Daily Telegraph (email)

The therapeutic effects of cannabis are to be tested by two doctors who have volunteered to run the first official patient trials.

Dr Anita Holdcroft, from Hammersmith Hospital, London, will investigate whether the drug or some of its components can relieve post-operative pain. A second trial investigating the effects of cannabis on multiple sclerosis sufferers will be run by Dr John Zajicek, of Derriford Hospital, Plymouth.

Three hundred patients will take part in the post-operative pain trial and 600 in the MS trial. The doctors signed up for the trials yesterday at a meeting of Government officials and scientists at the Royal Pharmaceutical Society in London. Delegates were there to set guidelines for the trials.

Cannabis contains chemicals which are said to be useful as painkillers and for treating illness such as MS and epilepsy. Many MS sufferers now take the drug illegally. Dr Zajicek's trial will look specifically at the ability of cannabis to control spasticity - muscle rigidity - in MS patients.

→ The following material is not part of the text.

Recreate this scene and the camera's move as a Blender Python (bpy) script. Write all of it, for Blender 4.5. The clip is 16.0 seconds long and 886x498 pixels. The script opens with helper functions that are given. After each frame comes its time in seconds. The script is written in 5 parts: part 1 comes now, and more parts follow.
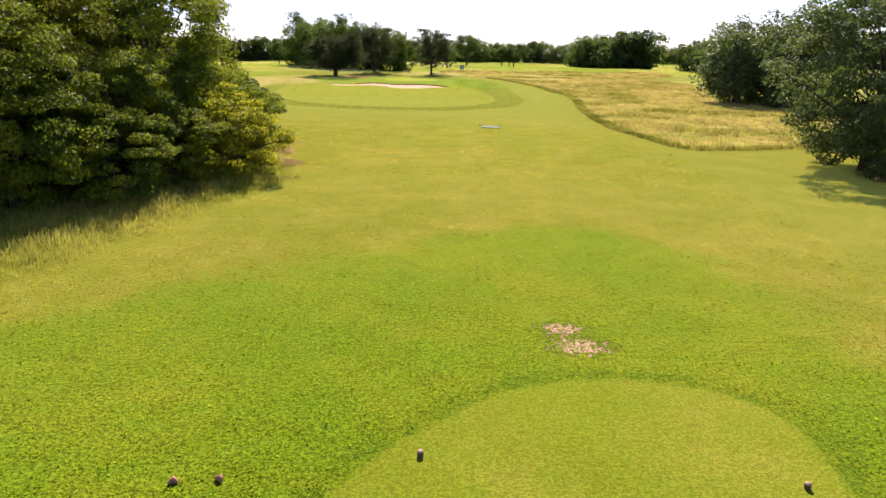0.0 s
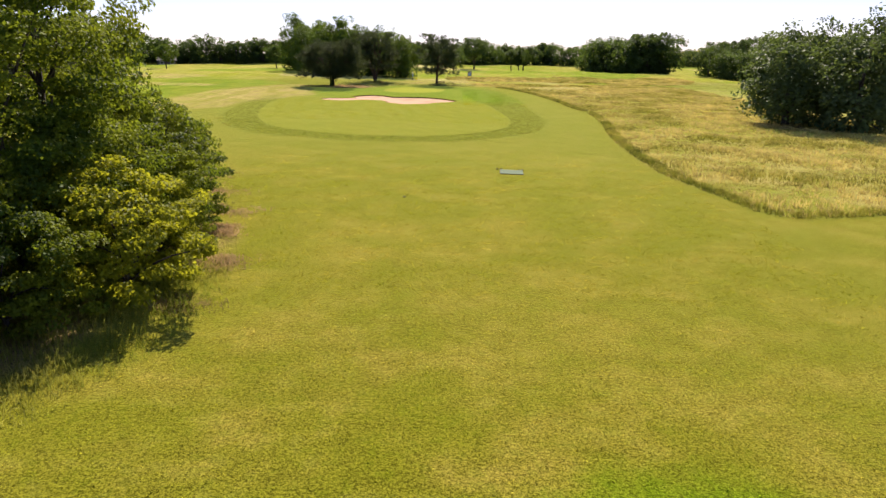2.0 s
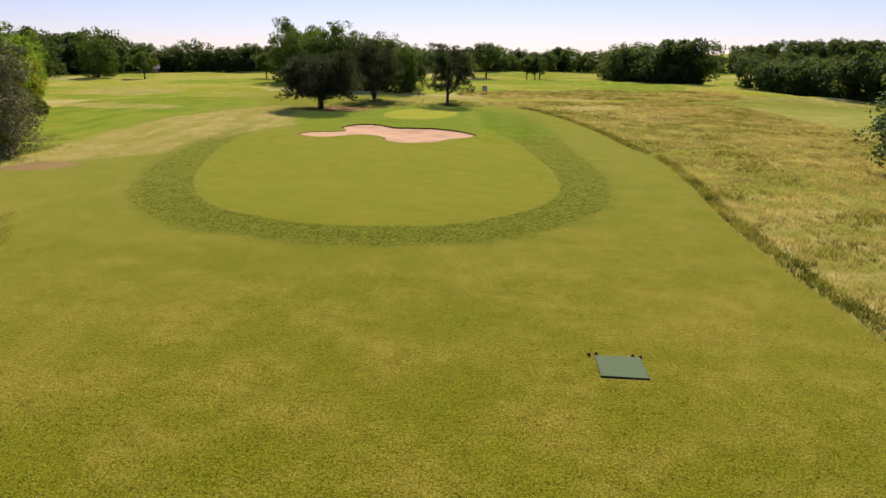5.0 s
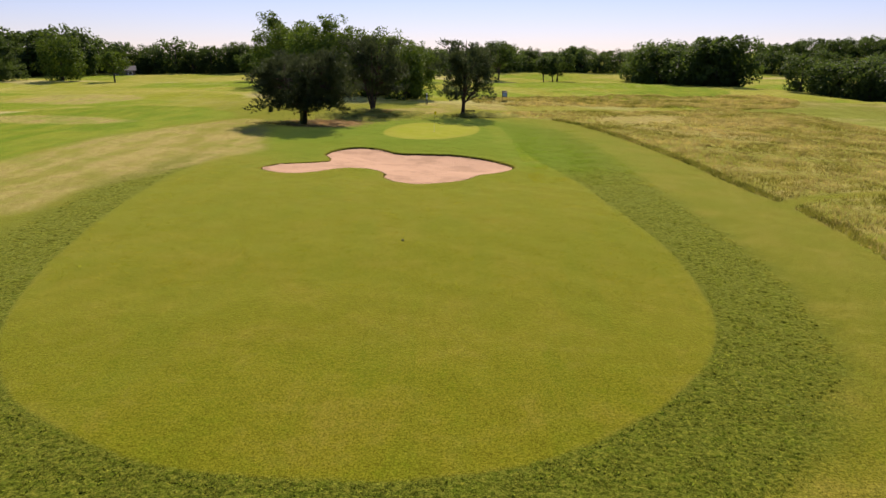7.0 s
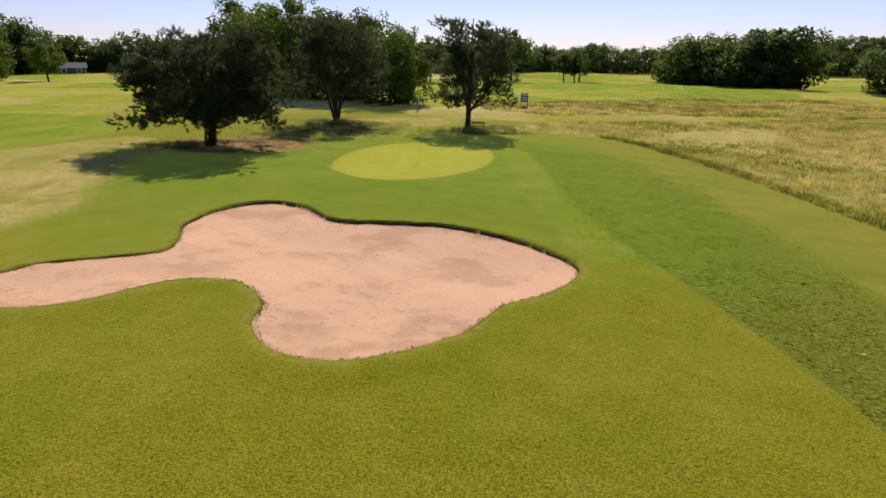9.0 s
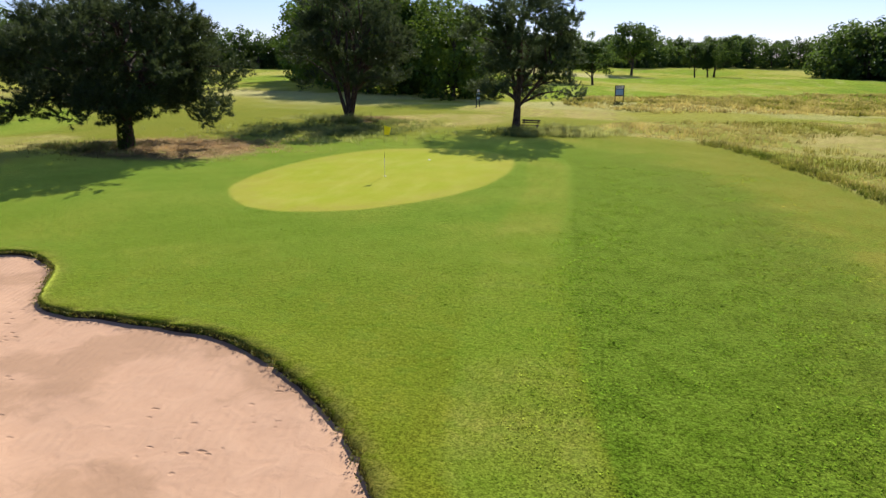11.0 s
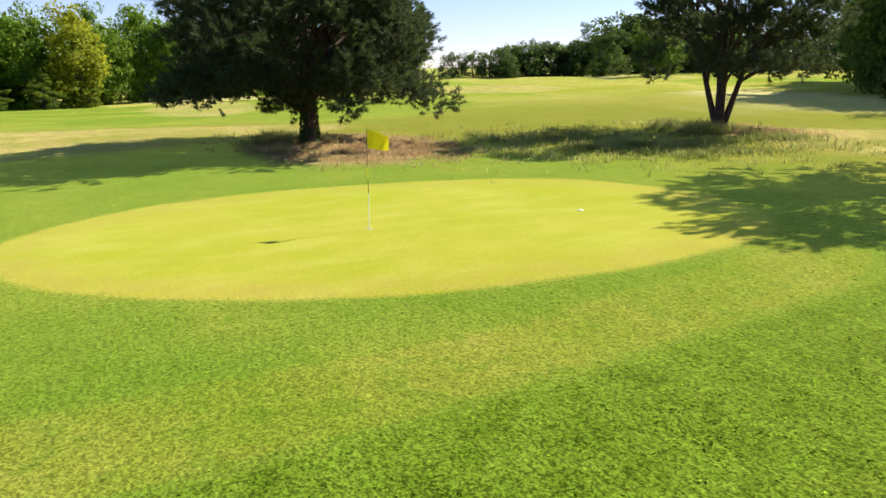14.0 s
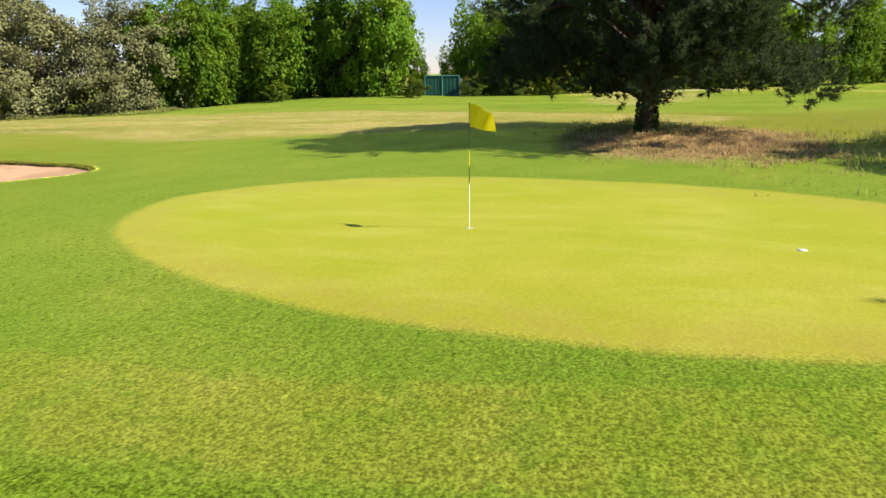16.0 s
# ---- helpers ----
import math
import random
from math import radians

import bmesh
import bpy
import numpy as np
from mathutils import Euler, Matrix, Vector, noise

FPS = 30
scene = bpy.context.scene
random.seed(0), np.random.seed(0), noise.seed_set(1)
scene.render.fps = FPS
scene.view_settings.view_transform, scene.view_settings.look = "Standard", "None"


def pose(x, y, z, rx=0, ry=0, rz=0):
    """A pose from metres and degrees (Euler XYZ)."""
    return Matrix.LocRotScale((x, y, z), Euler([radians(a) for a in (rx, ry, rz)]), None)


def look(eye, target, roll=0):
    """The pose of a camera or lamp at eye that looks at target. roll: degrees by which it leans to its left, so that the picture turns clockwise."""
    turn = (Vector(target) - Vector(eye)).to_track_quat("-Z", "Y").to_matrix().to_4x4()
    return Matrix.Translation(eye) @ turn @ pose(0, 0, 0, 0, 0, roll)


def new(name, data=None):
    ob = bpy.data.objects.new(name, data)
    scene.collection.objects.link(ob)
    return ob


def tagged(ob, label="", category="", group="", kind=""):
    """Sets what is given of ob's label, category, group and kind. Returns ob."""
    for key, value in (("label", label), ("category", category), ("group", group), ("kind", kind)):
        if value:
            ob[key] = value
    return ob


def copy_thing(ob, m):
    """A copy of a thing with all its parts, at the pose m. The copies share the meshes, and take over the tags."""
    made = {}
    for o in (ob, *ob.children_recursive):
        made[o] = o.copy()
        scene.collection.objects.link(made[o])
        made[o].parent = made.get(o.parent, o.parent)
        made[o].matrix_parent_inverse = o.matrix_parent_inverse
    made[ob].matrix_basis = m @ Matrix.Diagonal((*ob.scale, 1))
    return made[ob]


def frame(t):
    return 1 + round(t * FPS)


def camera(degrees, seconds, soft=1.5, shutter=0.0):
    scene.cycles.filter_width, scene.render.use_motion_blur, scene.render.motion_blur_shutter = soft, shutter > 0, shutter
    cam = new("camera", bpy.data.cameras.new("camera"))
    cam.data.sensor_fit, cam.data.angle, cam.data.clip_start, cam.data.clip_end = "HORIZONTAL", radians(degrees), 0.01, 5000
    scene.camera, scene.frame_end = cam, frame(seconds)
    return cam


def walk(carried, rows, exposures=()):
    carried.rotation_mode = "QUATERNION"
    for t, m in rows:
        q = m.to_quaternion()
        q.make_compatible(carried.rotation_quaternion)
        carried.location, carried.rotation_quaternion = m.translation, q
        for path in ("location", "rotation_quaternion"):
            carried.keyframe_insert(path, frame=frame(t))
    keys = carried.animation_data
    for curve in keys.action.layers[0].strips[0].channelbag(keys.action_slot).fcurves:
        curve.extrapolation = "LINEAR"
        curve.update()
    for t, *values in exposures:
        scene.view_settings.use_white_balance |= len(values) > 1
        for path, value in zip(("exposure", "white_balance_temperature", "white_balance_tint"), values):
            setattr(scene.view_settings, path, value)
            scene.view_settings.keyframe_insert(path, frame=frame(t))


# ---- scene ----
cam = camera(63.7, 16.0)
METRES, EYE, TILT, LEAN, TURN = 145.0, 7.105, 0.9, 1.6, 0.0
ROWS = [
    (0.0, 0.0, 0.0, 0.0, 0.5, -15.73, -1.79),
    (0.5, -0.0004, 0.0188, 0.0024, 0.62, -15.79, -1.83),
    (1.0, -0.001, 0.0402, 0.0049, 0.75, -15.83, -1.89),
    (1.5, -0.0016, 0.0637, 0.0077, 0.86, -15.85, -1.91),
    (2.0, -0.0023, 0.0887, 0.0106, 0.95, -15.86, -1.89),
    (2.5, -0.0031, 0.1158, 0.0133, 1.05, -15.86, -1.87),
    (3.0, -0.0038, 0.1438, 0.0161, 1.14, -15.86, -1.86),
    (3.5, -0.0048, 0.1726, 0.0185, 1.22, -15.84, -1.9),
    (4.0, -0.0065, 0.2016, 0.0208, 1.3, -15.84, -1.91),
    (6.5, -0.0249, 0.3665, 0.0224, 1.5, -15.82, -1.78),
    (7.0, -0.0287, 0.4198, 0.0206, 1.53, -15.84, -1.77),
    (7.5, -0.0308, 0.4786, 0.0183, 1.6, -15.85, -1.79),
    (8.0, -0.0316, 0.5422, 0.0159, 1.69, -15.8, -1.77),
    (8.5, -0.0309, 0.5954, 0.0125, 1.82, -15.74, -1.84),
    (11.0, 0.0156, 0.7602, -0.0028, 12.93, -15.98, -1.25),
    (11.5, 0.0261, 0.7902, -0.0042, 19.86, -16.13, -0.92),
    (12.0, 0.0342, 0.8211, -0.0061, 27.04, -16.11, -0.6),
    (12.5, 0.0405, 0.8499, -0.0078, 33.73, -16.06, -0.39),
    (13.0, 0.0457, 0.8775, -0.0098, 41.36, -16.03, -0.24),
    (13.5, 0.0496, 0.9018, -0.012, 50.99, -15.92, 0.09),
    (14.0, 0.0516, 0.9238, -0.0142, 62.68, -15.83, 0.46),
    (14.5, 0.051, 0.9422, -0.0163, 74.18, -15.73, 0.8),
    (15.0, 0.0479, 0.9574, -0.0181, 85.18, -15.61, 1.2),
    (15.5, 0.0426, 0.9703, -0.0194, 94.95, -15.44, 1.48),
    (16.0, 0.0355, 0.9808, -0.0203, 104.3, -15.24, 1.81),
]
walk(cam, [(t, pose(0, 0, EYE, TILT, LEAN, TURN) @ pose(METRES * x, METRES * y, METRES * z, 90 + pitch, roll, yaw)) for t, x, y, z, yaw, pitch, roll in ROWS],
    exposures=[(0.0, 1.24, 6700, 20), (1.0, 1.18, 6700, 20), (1.5, 1.02, 6700, 19), (2.5, 0.95, 6700, 19), (3.5, 0.66, 6700, 19), (8.5, 0.45, 6550, 19), (11.0, 0.7, 5850, 11), (12.5, 1.18, 6150, 11), (13.5, 1.24, 6250, 10), (14.5, 1.12, 6300, 9), (16.0, 1.0, 6400, 6)])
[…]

The Home Office has already granted special licences to a drug company, GW Pharmaceuticals, allowing it to grow and supply cannabis for medical research. An initial crop of 5,000 plants was sown in August at a secure glasshouse in the south of England. The mature, 8ft plants are now being cut off just above the stem and hung up to dry before being transferred to a laboratory.

The aim of the trials is to obtain results that will be accepted by the World Health Organisation. Findings from previous studies have not been recognised as scientifically sound. Acceptance by WHO would pave the way for cannabis to be rescheduled under the Misuse of Drugs Act. Standardised preparations of cannabis or its active ingredients could then be prescribed, subject to certain regulations.

Prof Tony Moffat, chief scientist at the Royal Pharmaceutical Society, said that the tests should offer "conclusive scientific evidence" that cannabis could have therapeutic benefit. The trials are likely to start in six months' time. Assuming that they showed cannabis to work as a medicine, it could be prescribed on a named patient-only basis before being licensed.

It would take at least five years for cannabis or its active components to be fully licensed so that it was widely available on the NHS. One question that must be settled first is how the drug might be administered to the patient.

Dr Geoffrey Guy, chairman of GW Pharmaceuticals, has developed a special inhaler device for taking measured amounts of cannabis. Whether this system or another - such as capsules or injections - will be employed remains to be decided.